Bien sûr il y a toujours aussi un animal particulier, le serpent, figure du démon qui s’enroule dans l’arbre de la connaissance et convainc Eve de manger les fruits défendus et d’en donner à Adam. À la fois répulsif et mystérieux, il est symbole d’énergie libidinale, et donc de désir et de tentation. On a le sentiment que derrière l’image pieuse d’Adam et Eve cueillant la pomme, il y a aussi une invitation aux plaisirs charnels et une sorte d’apologie de la beauté des corps, que les artistes avaient découverte dans la statuaire antique, et largement représentée depuis la fin du XVe siècle dans les scènes mythologiques comme la naissance de Vénus, Psyché et Cupidon, Diane et ses nymphes à leur toilette, Mars et Venus, le jugement de Pâris (où l’on retrouve aussi la pomme), les bacchanales, et autres festins des dieux… D’ailleurs entre les scènes de la mythologie gréco-romaine et la représentation d’Adam et Eve au jardin d’Eden, les anatomies et leurs chorégraphies se croisent souvent.

Dans la représentation ci-dessus, gravée par Cornélis Galle vers 1600 à partir d’une peinture originale (aujourd’hui perdue) de son ami le peintre génois maniériste Giovanni Battista Paggi, Adam et Eve nous livrent une chorégraphie particulière :

Eve, main gauche levée vers la frondaison, semble mimer la courbure du tronc de l’arbre, et s’identifier à lui, tandis qu’Adam, à demi allongé par terre, s’appuie au sol de sa main droite ; leurs deux autres mains s’unissent autour la pomme (que les feuilles associent clairement au sexe de l’homme, tout en servant de subterfuge pour le masquer). Le couple qu’ils forment ainsi relie le ciel et la terre, un peu comme dans le geste de la parousie, où la main droite du Christ prend les grâces au ciel et de la main gauche baissée, les verse sur la terre. Mais ici les choses sont inversées, indiquant la chute : c’est la main gauche de la femme qui pointe vers le haut (où se love le serpent) et la main droite de l’homme qui est dirigée vers la terre.

On voit aussi au premier plan, une panthère du côté d’Eve, animal au pelage couvert d’ocelles qui symbolise la concupiscence des yeux, et un lapin se désaltérant du côté d’Adam, qui est une claire allusion à l’acte de chair.
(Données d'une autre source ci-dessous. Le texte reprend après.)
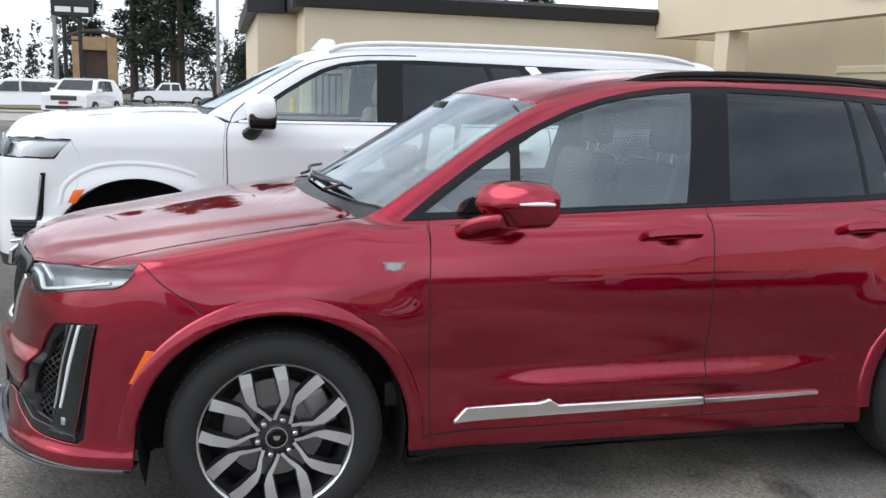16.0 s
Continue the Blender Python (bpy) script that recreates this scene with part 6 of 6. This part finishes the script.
for k, (y0, y1) in enumerate(((3.5, 4.5), (5.2, 7.4), (8.2, 10.6))):
    wn = structure("window_%d" % (k + 1), boxed((-23.2, y0, 0.35), (-23.14, y1, 2.1), 0.005), BLACK_CAP, "showroom window with dark mullions", "window")
    n = 5
    for i in range(n):
        w = (y1 - y0) / n
        part("pane", boxed((-23.138, y0 + i * w + 0.03, 0.42), (-23.128, y0 + (i + 1) * w - 0.03, 2.03)), CURTAIN, wn)
b = thing("bollard", "yellow steel bollard beside the showroom", "bollard", "bollards at the doors", pose(-22.0, 2.9, 0))
part("post", lathe([(0.10, 0.0), (0.10, 1.25), (0.09, 1.31), (0.05, 1.35), (0.0, 1.36)], 20, "z"), YELLOW, b, smooth=True)

# the building across the lot, with raised lettering too far to read
PALE = mat("pale_render", (0.34, 0.33, 0.30), 0.8, vary=0.06, scale=0.6, relief=0.001, grain=40)
opp = structure("wall_east", box(box(bmesh.new(), (30, -14, 0), (36, 34, 3.3), 0.02), (29.7, -14.2, 3.3), (36, 34.2, 3.6), 0.02), PALE, "long pale building across the lot", "wall")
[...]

En arrière plan, d’autres animaux évoquent, comme il se doit, la rédemption à venir : l’aigle d’abord, emblème du Christ conducteur des âmes vers Dieu, à côté duquel paît un mouton (l’agneau de Dieu). Puis une chèvre, incarnant dans la symbolique traditionnelle les fidèles chrétiens ; à sa droite un dromadaire, pouvant symboliser la soumission des infidèles. À côté, un cerf, qui est aussi un symbole du Sauveur (parce que cet animal était réputé pour sa haine du serpent), et enfin une autruche, emblème du retour vers Dieu de l’homme égaré. On voit aussi, en tout petit et à demi caché par l’arbre, un porc-épic, qui était symbole de courage.
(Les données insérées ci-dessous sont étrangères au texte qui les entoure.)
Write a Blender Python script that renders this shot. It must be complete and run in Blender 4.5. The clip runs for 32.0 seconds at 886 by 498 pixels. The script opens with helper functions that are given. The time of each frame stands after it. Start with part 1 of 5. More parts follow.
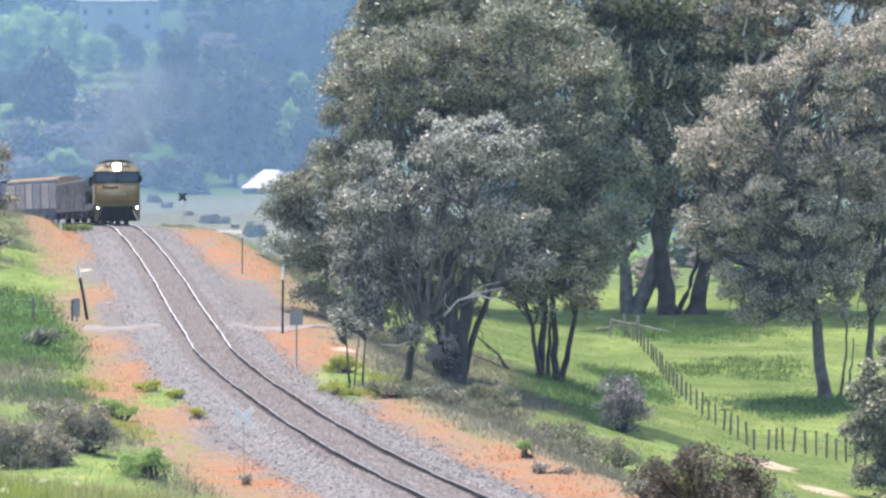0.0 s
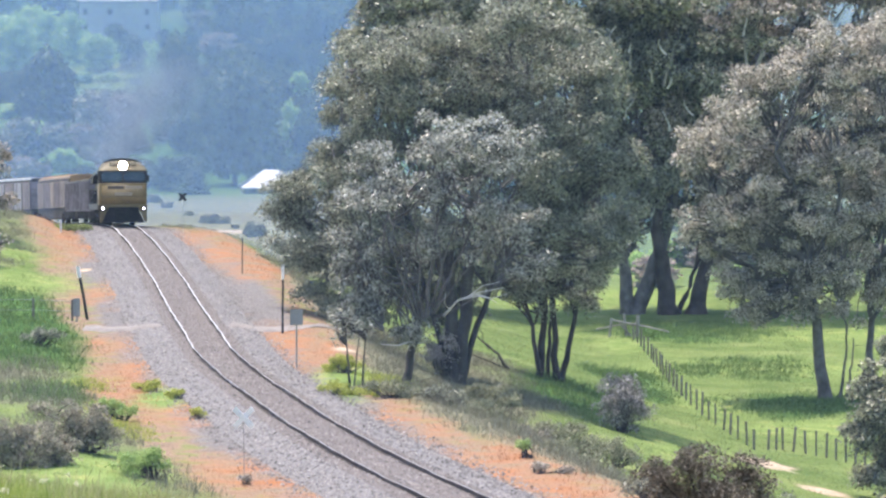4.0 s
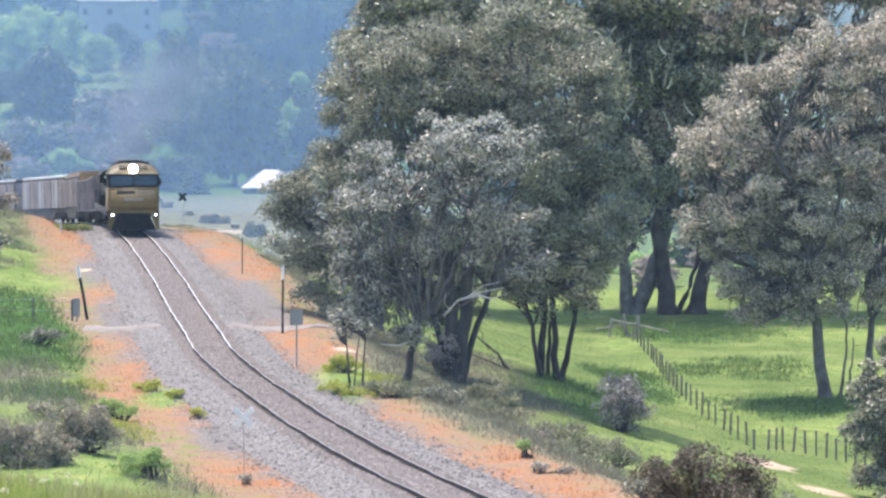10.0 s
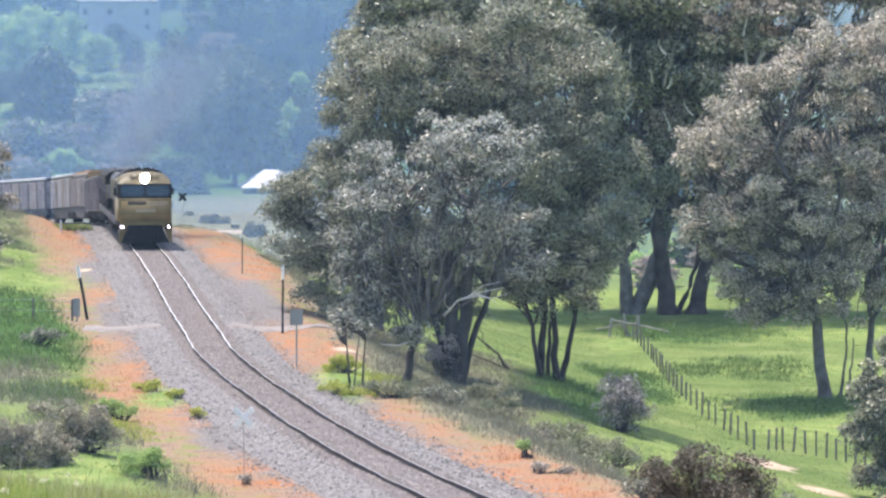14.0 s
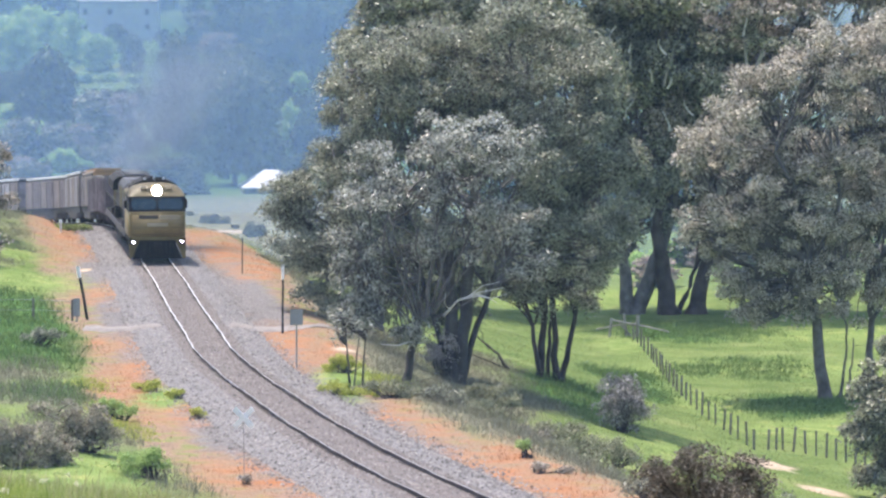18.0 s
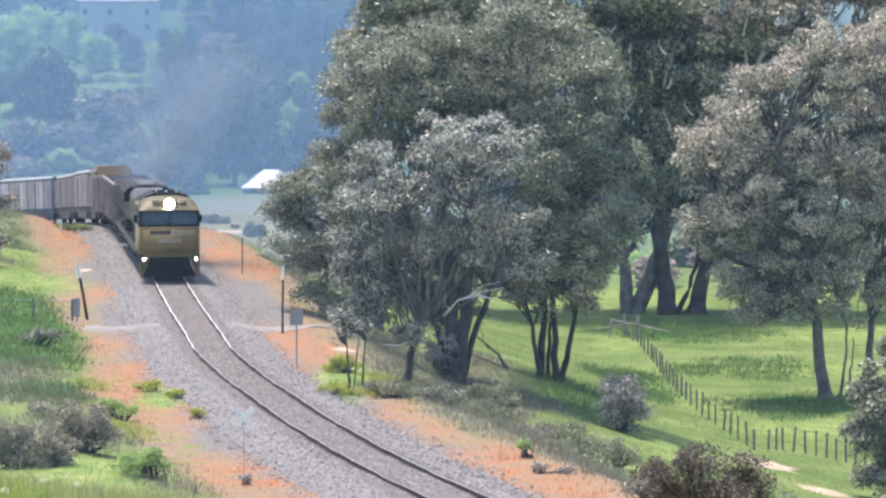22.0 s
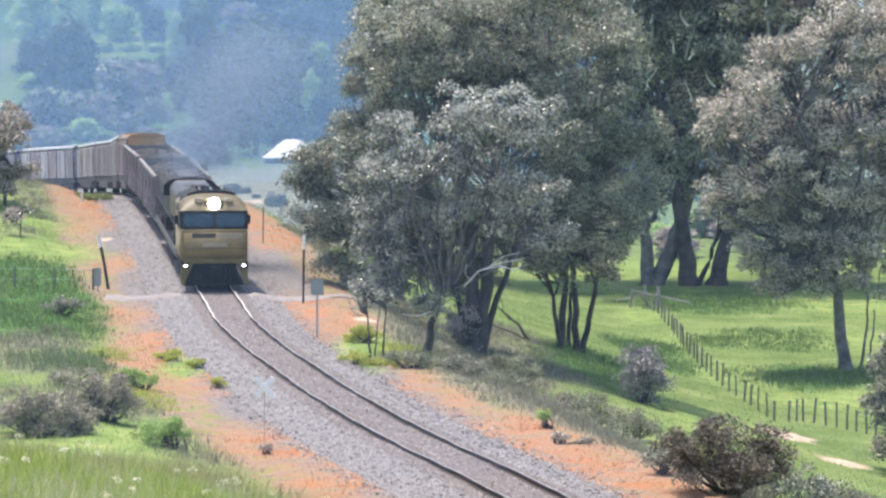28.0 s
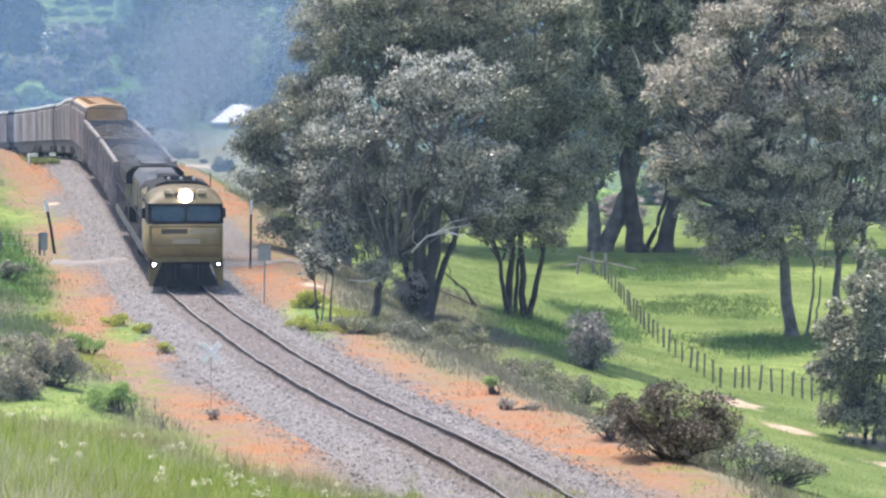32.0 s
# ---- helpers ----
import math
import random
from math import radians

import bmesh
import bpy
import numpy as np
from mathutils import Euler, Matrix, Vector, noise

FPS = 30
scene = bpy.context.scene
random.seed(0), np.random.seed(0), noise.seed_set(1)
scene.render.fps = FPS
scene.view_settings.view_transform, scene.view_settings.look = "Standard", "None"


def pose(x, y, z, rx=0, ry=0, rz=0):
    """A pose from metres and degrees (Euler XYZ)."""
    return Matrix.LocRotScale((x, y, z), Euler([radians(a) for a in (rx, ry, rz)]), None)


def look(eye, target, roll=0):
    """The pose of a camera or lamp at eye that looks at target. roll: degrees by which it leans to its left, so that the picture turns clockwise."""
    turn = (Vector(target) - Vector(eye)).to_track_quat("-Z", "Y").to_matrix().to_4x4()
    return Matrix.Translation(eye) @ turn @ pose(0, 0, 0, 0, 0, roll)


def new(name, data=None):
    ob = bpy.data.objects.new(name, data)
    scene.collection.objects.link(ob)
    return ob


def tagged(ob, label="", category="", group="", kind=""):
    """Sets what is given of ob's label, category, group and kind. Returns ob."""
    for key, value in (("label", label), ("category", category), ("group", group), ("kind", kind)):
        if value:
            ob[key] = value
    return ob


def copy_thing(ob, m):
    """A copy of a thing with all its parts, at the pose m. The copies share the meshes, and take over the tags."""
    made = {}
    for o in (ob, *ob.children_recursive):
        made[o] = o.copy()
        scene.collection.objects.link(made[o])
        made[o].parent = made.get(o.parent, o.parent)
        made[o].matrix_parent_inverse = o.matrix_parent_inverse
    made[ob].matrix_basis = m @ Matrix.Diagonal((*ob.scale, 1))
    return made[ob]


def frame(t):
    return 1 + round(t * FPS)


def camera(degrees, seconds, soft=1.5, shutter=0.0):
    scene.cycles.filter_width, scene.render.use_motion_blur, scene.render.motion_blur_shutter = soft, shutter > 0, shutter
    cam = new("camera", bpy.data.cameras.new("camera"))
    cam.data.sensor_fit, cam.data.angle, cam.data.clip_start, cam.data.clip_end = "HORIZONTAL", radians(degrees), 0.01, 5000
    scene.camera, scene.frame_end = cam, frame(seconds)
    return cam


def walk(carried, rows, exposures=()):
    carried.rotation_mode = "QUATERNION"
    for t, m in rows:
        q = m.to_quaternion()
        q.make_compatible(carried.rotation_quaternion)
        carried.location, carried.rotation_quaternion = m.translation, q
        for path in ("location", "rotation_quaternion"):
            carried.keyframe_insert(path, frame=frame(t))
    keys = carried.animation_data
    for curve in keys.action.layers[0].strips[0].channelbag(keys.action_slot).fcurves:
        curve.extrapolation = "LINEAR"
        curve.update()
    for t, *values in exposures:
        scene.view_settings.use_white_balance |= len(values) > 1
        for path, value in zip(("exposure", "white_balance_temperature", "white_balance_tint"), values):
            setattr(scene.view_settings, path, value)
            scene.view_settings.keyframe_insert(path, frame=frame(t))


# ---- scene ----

cam = camera(17.15, 32.0, soft=2.45)
EYE = (0.0, 0.0, 19.0)
TILT = 90 - 3.697
# seconds, turn to the left, tilt up and clockwise lean, in degrees
TURNS = [
    (0.0, 0, 0, 0), (24.0, 0, 0, 0), (24.5, 0.005, 0.012, 0.03), (25.5, -0.015, -0.1, 0.08),
    (26.5, -0.034, -0.215, 0.121), (27.0, 0.032, -0.275, 0.146), (27.5, -0.019, -0.35, 0.18),
    (27.7, 0.03, -0.41, 0.17), (28.0, 0.407, -0.578, 0.134), (28.5, 0.25, -0.419, 0.165),
    (29.0, 0.25, -0.568, 0.18), (29.5, 0.223, -0.756, 0.239), (30.0, 0.107, -0.971, 0.251),
    (30.5, 0.169, -1.246, 0.291), (31.0, 0.018, -1.087, 0.369), (31.5, -0.309, -1.036, 0.393),
    (32.0, -0.627, -1.24, 0.426)]
walk(cam, [(t, pose(*EYE, TILT + up, 0, turn) @ pose(0, 0, 0, 0, 0, lean)) for t, turn, up, lean in TURNS],
     [(0.0, 1.22, 6750, 14), (14.0, 1.2, 6750, 14), (18.0, 1.16, 6750, 14), (24.0, 1.2, 6700, 14), (27.0, 1.25, 6700, 14), (29.0, 1.19, 6750, 14), (32.0, 1.18, 6750, 14)])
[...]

Il existe (ci-dessous) une copie simplifiée du tableau disparu, sans doute faite à partir de la gravure, due soit à un peintre flamand, soit à l’atelier de Giovanni Battista Paggi lui-même.

Adam et Eve, huile sur toile, 1er quart du XVIIe s., suiveur de Giovanni Battista Paggi, Collection privée
Mise à jour mars 2017 : il existe aussi à la Galerie Borghese de Rome une peinture attribuée à Rutilio Manetti (1571-1639) et datée de 1612-13, représentant Andromède libérée par Persée, qui semble très inspirée du tableau de Giovanni Battista Paggi :

Attribué à Rutilio Manetti, Andromère libérée par Persée, hst 177x120cm, Galleria Borghese, Rome

La scénographie des personnages du peintre génois est aussi reprise dans un curieux tableau un peu naïf du musée de Flandre de Cassel, dans lequel l’artiste a composé un paradis terrestre en associant une gravure de Nicolas de Bruyn représentant Orphée charmant les animaux, avec notre gravure de Cornelis Galle représentant Adam et Eve.
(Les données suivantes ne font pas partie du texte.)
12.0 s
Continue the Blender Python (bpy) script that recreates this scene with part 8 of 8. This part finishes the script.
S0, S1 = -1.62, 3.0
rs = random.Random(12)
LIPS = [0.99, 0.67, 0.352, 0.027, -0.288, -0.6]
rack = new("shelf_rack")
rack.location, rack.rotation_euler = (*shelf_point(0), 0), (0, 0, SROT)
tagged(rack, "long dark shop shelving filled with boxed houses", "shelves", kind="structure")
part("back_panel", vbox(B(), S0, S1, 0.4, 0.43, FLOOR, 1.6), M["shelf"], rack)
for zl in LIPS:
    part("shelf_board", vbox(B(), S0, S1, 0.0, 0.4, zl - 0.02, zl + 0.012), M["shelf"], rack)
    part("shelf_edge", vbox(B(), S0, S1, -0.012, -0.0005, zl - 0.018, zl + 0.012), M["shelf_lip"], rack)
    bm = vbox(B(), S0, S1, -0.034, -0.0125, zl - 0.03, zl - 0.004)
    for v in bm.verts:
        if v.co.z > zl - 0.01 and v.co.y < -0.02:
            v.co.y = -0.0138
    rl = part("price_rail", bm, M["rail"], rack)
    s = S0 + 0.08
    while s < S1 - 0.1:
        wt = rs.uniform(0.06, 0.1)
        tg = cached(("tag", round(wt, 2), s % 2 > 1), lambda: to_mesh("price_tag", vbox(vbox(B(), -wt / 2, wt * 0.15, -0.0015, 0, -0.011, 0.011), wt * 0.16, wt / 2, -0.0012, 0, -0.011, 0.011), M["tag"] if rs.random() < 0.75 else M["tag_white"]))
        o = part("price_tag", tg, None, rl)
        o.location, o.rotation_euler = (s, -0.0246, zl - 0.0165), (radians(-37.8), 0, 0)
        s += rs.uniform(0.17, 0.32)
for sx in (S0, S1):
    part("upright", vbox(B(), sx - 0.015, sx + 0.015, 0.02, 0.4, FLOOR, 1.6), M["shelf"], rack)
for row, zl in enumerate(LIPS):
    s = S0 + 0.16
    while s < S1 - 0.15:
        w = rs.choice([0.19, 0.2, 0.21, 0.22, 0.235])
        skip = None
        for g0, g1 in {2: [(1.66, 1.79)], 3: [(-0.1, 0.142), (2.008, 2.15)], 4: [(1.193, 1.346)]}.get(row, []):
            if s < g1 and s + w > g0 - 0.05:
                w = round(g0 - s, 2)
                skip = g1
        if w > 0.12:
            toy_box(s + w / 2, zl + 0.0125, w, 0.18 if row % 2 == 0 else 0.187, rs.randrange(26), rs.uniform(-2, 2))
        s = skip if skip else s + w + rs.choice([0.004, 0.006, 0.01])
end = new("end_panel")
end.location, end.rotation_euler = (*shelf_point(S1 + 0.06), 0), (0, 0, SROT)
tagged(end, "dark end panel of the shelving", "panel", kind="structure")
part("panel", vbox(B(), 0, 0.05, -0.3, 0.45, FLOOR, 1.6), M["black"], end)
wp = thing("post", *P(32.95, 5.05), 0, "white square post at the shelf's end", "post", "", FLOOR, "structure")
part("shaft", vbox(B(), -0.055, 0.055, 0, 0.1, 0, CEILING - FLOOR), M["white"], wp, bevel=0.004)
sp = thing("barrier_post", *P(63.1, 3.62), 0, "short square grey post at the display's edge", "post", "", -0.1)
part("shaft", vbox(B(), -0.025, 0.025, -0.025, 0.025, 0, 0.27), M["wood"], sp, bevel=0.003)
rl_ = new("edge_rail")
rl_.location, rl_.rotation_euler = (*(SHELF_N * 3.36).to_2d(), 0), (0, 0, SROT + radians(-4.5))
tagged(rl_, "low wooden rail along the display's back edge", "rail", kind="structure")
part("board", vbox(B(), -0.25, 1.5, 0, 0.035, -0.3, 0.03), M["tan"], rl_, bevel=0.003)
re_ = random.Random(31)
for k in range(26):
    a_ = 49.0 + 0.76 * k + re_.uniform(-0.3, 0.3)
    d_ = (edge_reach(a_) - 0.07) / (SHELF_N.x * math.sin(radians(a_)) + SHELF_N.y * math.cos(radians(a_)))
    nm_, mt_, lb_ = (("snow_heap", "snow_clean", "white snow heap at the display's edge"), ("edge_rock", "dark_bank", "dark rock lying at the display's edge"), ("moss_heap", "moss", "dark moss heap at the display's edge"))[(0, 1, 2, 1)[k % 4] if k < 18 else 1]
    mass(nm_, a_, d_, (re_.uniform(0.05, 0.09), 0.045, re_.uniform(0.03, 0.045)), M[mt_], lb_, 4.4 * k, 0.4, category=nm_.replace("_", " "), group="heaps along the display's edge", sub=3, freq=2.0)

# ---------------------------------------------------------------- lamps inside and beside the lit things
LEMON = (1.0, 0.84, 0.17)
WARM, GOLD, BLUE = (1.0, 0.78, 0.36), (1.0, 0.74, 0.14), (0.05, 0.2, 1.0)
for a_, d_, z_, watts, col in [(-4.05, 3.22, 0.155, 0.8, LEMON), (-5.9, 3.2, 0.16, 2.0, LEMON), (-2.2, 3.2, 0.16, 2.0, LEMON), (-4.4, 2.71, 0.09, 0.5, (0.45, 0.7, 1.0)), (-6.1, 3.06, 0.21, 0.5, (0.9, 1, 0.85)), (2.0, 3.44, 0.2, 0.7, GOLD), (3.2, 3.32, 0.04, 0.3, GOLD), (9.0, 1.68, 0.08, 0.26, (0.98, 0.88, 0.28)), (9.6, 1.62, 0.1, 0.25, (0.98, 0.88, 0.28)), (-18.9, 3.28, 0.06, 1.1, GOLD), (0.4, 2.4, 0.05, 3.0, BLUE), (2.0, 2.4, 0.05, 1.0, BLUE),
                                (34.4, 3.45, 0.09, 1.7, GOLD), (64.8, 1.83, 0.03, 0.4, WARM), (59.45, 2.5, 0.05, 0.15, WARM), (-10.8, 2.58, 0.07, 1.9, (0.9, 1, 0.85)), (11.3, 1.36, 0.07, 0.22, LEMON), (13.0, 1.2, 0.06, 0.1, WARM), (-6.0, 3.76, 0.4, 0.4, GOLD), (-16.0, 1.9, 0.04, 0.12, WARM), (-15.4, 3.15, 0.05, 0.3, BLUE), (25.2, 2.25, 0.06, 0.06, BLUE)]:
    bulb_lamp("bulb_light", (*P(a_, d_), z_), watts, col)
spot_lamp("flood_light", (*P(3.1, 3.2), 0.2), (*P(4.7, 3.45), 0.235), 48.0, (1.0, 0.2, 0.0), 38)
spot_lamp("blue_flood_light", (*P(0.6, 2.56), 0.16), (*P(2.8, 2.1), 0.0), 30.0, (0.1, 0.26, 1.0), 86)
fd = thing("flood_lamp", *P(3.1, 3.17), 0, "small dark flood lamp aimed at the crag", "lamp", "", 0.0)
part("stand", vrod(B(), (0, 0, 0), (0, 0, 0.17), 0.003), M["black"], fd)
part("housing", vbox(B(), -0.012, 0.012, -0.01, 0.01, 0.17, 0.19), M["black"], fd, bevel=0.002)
Le paradis terrestre, anonyme, école flamande XVIIe s., Cassel, musée de Flandre

Orphée charmant les animaux, gravure de Nicolas de Bruyn, XVIIe s.
Un autre petit tableau sur bois qui vient d'être vendu à Amsterdam (nov 2012) reprend aussi la gravure de Cornelius Galle, mais à l'envers.


Une toile de grandes dimensions (134x100cm), vendue à Milan en 2008, attribuée à l'entourage d'Hendrick Goltzius, est une version la plus fidèle à la gravure; de même une autre, plus petite, de 47,5 x 31cm, attribuée à l'entourage de Jan Soens, est visible sur Arnet. Mais il est probable que Paggi n'ait jamais réalisé qu'un simple dessin pour l'édition d'une gravure, gravure ensuite utilisée par plusieurs peintres, italiens ou flamands.